The forum ended with Hardy leaving with a security escort after community members continued to question him following the meeting’s conclusion.
Hardy did not return a request for comment Friday evening.
Thursday morning he canceled all weekly meetings with The Chronicle going forward, but didn’t give a reason. In an email, he said any questions could be sent to the district’s communication team and would be addressed in writing.
Marketing and Communications Coordinator Sarah Egan-Reeves confirmed Thursday afternoon Hardy had canceled the newspaper’s longstanding meetings, but was not sure if he had done the same with other media outlets. She also did not answer why he canceled the meetings.

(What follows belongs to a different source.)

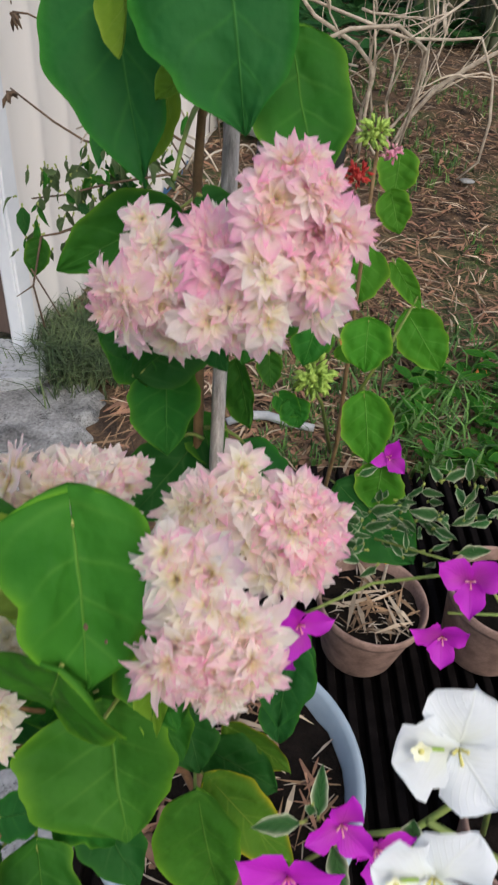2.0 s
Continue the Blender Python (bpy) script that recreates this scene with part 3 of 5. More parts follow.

Conibear-Xander said she has been trying to help “from the get-go” and has either been dismissed or that there have been deliberate attempts to silence her.
“I attempted to pick the information up (Friday) at 4 p.m. and he told me (Friday) that that binder would not be ready for me. He told me I would have to wait,” she said Friday. “He’s basically refusing to give me the information and data that I requested about the school district.”
Managing Editor Julie Wallace contributed to this story.